Сама же Соня в период кормления грудью обязательно читала какой‑нибудь английский роман. Таким образом, выкормив девятерых детей, перечитав уйму английских книг, она лучше изучила язык. Лёвочка же после завершения романа «Анна Каренина» постоянно штудировал Символ веры, Иоанна Дамаскина, Библию, книги по догматике церковного учения, совершенно забросив свои художественные сочинения, обозвав их «пустяками», не вкушал соблазна денежного вознаграждения, избегал рукоплесканий за свой «ничтожный» труд, «измарал» много бумаги, изучая богословие. Теперь он засыпал в своем кабинете под портретом Артура Шопенгауэра. А Соня в это время смотрела на мужа со страхом, предполагая в нем «странную» болезнь, просила Бога, чтобы она быстрее прошла. Лёвочка все осуждал, за все страдал и переносил весь гнев на жену и детей, а еще на тех, кто богат и счастлив. Среди писателей ходили слухи, запущенные Григоровичем, поддержанные Катковым, что Лев Николаевич «помешался».
Роды Сони на некоторое время прервали работу мужа над его «Исповедью», в которой он излагал свой взгляд на жизнь, но после того, как послеродовые волнения поутихли, он дописал новое сочинение, всем поведав о своей прежней «неправильной» жизни.
Глава XVII. «Сержусь и возмущаюсь!»
Теперь в яснополянском доме все, кажется, было по — настоящему. У дверей гостя встречал с иголочки одетый лакей в эффектной ливрее, которую украшали медные пуговицы с графской короной. Соня величала себя исключительно графиней, понимая, что звание «жена писателя» уже в прошлом. Желая, больше чем когда‑либо, соответствовать титулу «графиня», на что ее невольно вдохновлял образ Александрин Толстой, шелест платья которой всем напоминал, кто в доме хозяин, «неутомимая» Соня превращалась в мудрую Софью.
А муж тем временем посещал тюрьмы, остроги, «умышленно» искал людские страдания, все осуждал и отрицал, уже не говел в пост, просил жену, чтобы постного для него она не заказывала, предпочитая есть аппетитные мясные котлеты, предназначавшиеся ею для детей.
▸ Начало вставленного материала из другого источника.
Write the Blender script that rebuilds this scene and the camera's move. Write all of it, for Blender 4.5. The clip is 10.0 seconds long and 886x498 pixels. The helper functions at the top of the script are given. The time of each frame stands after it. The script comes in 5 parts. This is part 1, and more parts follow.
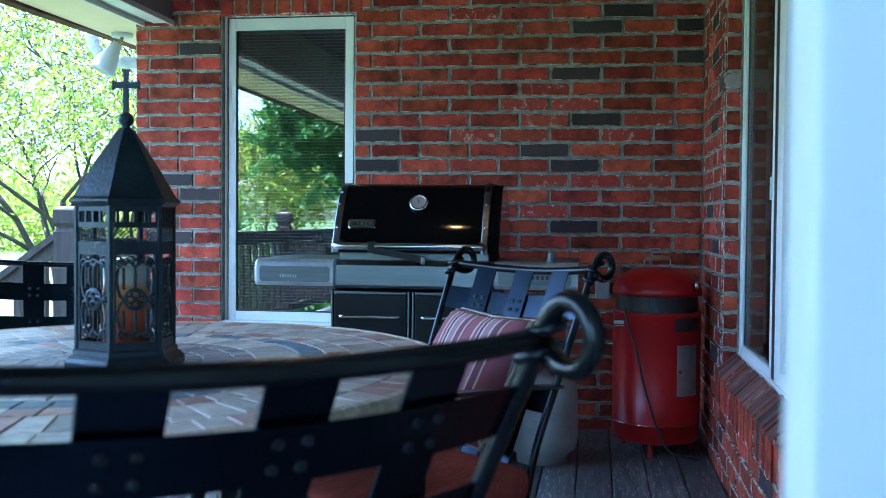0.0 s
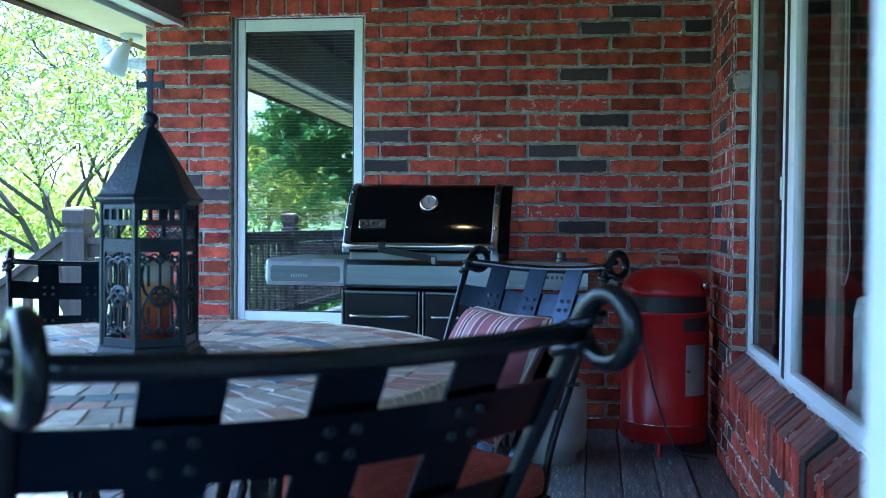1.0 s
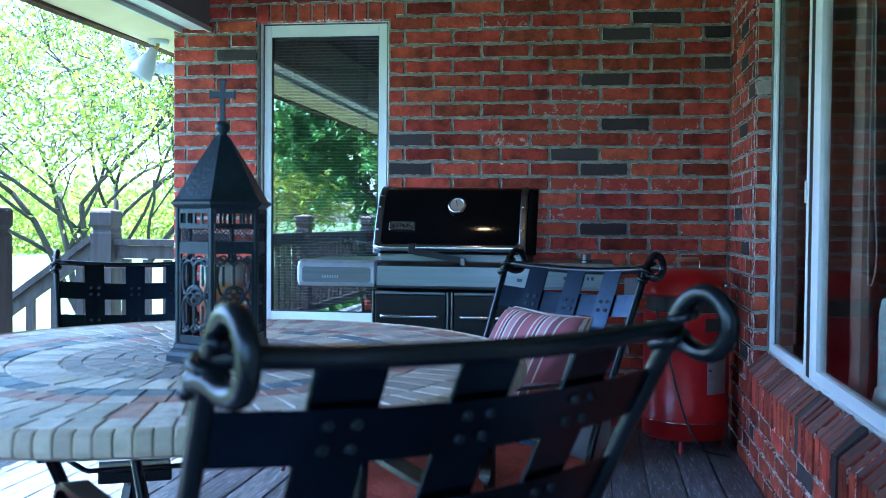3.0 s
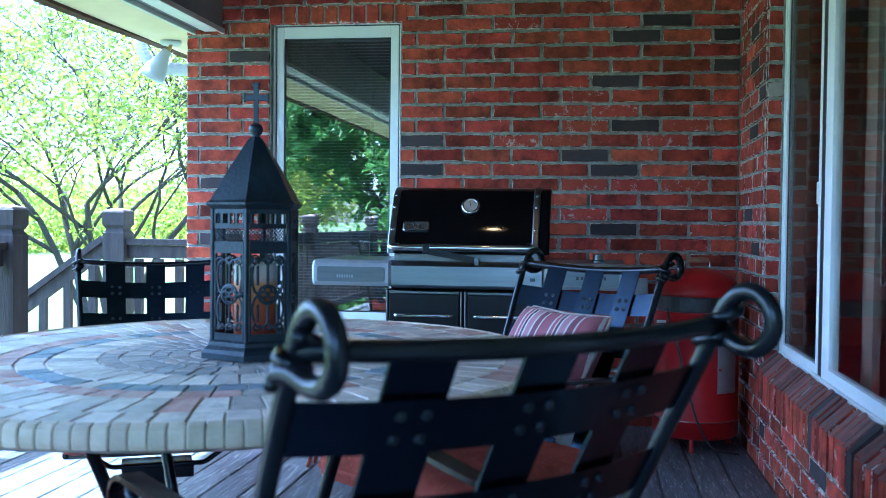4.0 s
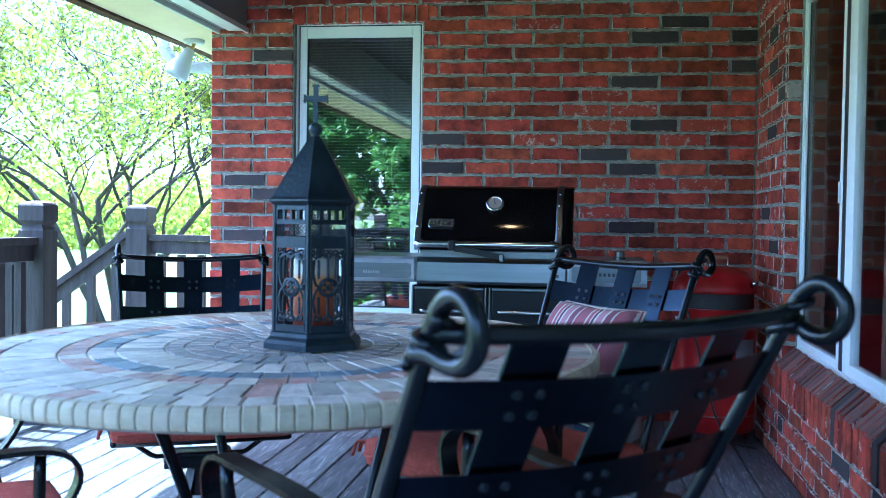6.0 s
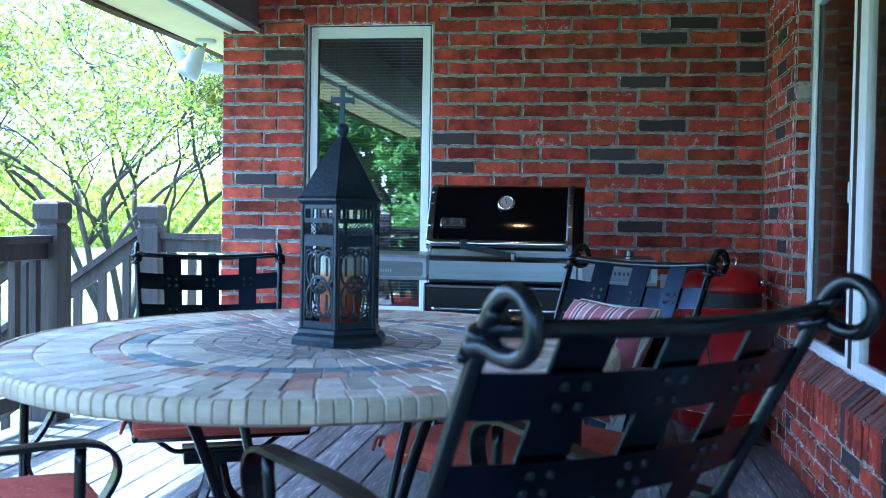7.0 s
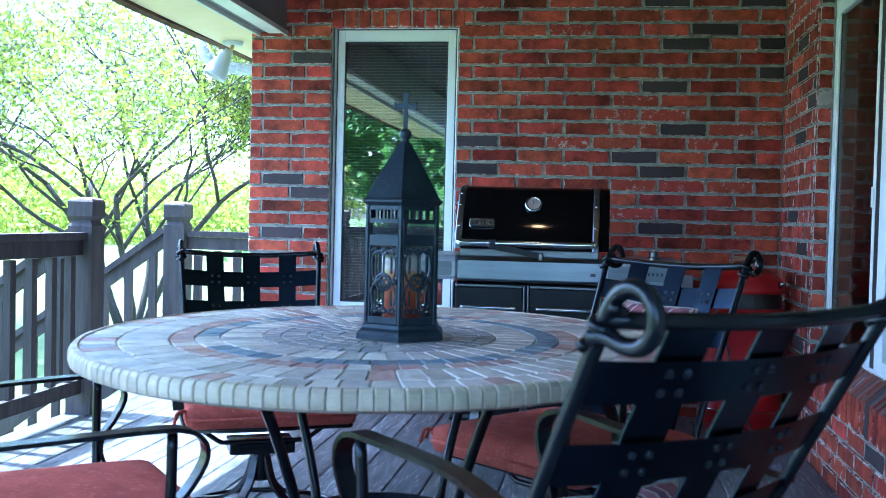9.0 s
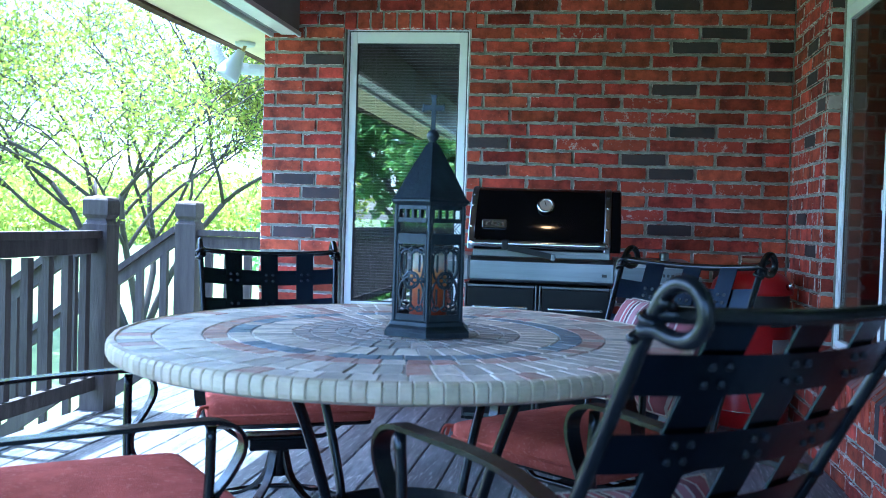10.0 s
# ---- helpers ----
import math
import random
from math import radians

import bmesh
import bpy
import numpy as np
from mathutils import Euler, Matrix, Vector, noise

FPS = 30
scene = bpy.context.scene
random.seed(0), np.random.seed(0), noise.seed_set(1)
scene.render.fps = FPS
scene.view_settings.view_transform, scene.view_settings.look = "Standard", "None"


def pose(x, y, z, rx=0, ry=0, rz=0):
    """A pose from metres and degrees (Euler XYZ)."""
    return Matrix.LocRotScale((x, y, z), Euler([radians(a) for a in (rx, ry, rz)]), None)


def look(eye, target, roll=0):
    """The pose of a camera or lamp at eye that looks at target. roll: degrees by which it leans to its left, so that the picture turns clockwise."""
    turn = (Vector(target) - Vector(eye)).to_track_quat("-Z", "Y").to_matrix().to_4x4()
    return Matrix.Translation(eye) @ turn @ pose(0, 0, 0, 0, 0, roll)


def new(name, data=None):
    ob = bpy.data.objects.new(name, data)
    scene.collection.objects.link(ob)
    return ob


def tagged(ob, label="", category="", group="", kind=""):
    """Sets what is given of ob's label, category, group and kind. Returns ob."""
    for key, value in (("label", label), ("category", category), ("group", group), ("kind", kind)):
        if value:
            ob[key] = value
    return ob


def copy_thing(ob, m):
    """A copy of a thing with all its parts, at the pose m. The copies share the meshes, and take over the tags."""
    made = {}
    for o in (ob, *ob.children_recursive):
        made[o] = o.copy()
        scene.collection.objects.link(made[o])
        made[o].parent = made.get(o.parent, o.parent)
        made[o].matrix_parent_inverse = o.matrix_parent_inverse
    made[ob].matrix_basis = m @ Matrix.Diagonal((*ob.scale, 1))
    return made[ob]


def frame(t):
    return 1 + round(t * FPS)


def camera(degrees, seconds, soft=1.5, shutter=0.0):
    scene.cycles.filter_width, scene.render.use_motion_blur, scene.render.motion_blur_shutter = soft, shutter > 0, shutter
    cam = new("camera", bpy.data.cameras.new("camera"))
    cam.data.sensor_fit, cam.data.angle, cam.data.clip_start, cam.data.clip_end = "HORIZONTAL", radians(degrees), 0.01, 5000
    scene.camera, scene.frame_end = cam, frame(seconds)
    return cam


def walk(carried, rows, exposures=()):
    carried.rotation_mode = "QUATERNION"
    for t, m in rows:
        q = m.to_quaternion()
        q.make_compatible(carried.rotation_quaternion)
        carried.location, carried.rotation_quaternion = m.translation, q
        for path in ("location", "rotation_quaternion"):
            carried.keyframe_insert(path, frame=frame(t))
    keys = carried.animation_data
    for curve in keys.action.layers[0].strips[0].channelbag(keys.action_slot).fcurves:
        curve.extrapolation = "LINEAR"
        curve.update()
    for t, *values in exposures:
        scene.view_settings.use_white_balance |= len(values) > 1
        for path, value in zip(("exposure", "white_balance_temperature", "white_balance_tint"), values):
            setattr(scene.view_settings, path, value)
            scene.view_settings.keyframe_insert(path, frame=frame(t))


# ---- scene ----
cam = camera(47.54, 10.0, soft=0.65)
# seconds, eye, yaw to the left, pitch, roll
PATH = [
    (0, -0.526, -5.066, 1.045, 8.49, -1.70, 0.48),
    (0.5, -0.543, -5.074, 1.040, 8.52, -1.64, 0.50),
    (1, -0.559, -5.093, 1.038, 8.57, -1.61, 0.50),
    (1.5, -0.579, -5.119, 1.039, 8.60, -1.58, 0.49),
    (2, -0.603, -5.149, 1.040, 8.61, -1.57, 0.49),
    (2.5, -0.630, -5.179, 1.042, 8.64, -1.56, 0.49),
    (4, -0.710, -5.261, 1.042, 8.64, -1.54, 0.61),
    (4.5, -0.735, -5.284, 1.041, 8.63, -1.55, 0.65),
    (5, -0.763, -5.309, 1.040, 8.62, -1.57, 0.74),
    (5.5, -0.787, -5.339, 1.039, 8.61, -1.62, 0.80),
    (7, -0.853, -5.418, 1.038, 8.61, -1.73, 0.96),
    (7.5, -0.881, -5.451, 1.038, 8.60, -1.74, 1.05),
    (8, -0.907, -5.479, 1.038, 8.60, -1.75, 1.16),
    (8.5, -0.938, -5.512, 1.038, 8.59, -1.75, 1.27),
    (9, -0.969, -5.546, 1.038, 8.58, -1.74, 1.41),
    (9.5, -0.999, -5.577, 1.037, 8.55, -1.71, 1.56),
    (10, -1.026, -5.604, 1.032, 8.51, -1.66, 1.76),
]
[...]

Лёвочка охотно ездил в Москву, чтобы подыскать достойных учителей и гувернеров для своих старших мальчиков. Он обращался в «Контору для рекомендации гувернанток и учителей», а также в «Общество гувернанток». После долгих мытарств нашел тихого, по — своему наивного учителя Ивана Михайловича Ивакина, очень образованного, оказавшегося прекрасным филологом. А потом в их доме появилась m‑lle Cuillod, хорошо знавшая английский и немецкий языки, но, к сожалению, не обладавшая музыкальными познаниями, что, конечно, огорчило Софью. Ее беспокоило и поведение Ильи, который мог целые дни проводить на охоте, отбился от рук и совсем не хотел учиться.
Но гораздо больше Софью тревожило поведение мужа. Однажды, кажется, 2 марта 1881 года, она отправилась в Тулу, чтобы навестить знакомое семейство Лопухиных. У заставы при въезде в город услышала об убийстве Александра II. Она была в ужасе от услышанного, стала расспрашивать: как подобное могло произойти? Что ж, мало ли под государя бомб подкладывали, на этот раз карету разорвало и царя убило. Лёвочка же узнал о происшедшем, когда гулял по шоссе, от итальянского мальчишки, путешествовавшего вместе с шарманкой и птицами. Вернувшись домой, мрачный, как будто был приговорен к казни, он вызвал в гостиную, где всегда пил кофе, учителя Василия Ивановича Алексеева, чтобы посоветоваться с ним, посылать ли ему письмо Александру III с просьбой о помиловании преступников. В это время Софья стояла за дверью и все слышала. Не раздумывая, она вбежала в комнату и гневно прокричала: «Если бы здесь не было Льва Николаевича, то я приказала бы вам убираться вон!» — и указала учителю пальцем на дверь. После этого Софья еще долго не могла успокоиться.
Муж между тем не оставил намерения обратиться с письмом к наследнику престола. Как‑то он задремал в своем кабинете на кожаном дедовском диване и увидел страшный сон, как его, Толстого, казнили. Но казнил не Александр III, а он сам казнил себя. Лёвочка верил снам, считал их провозвестниками судьбы. В общем, сон еще больше убедил его в необходимости осуществления задуманного. Он тотчас же написал письмо царю, обращаясь к нему как человек к человеку, прося воздать «добром за зло». Это письмо он передал Н. Н. Страхову, который должен был вручить его Победоносцеву, обер — прокурору Синода. Софья не преминула добавить свою приписку о том, что муж послал письмо государю против ее воли. Как она и предполагала, обер — прокурор самым категоричным образом отказался передавать письмо Александру III.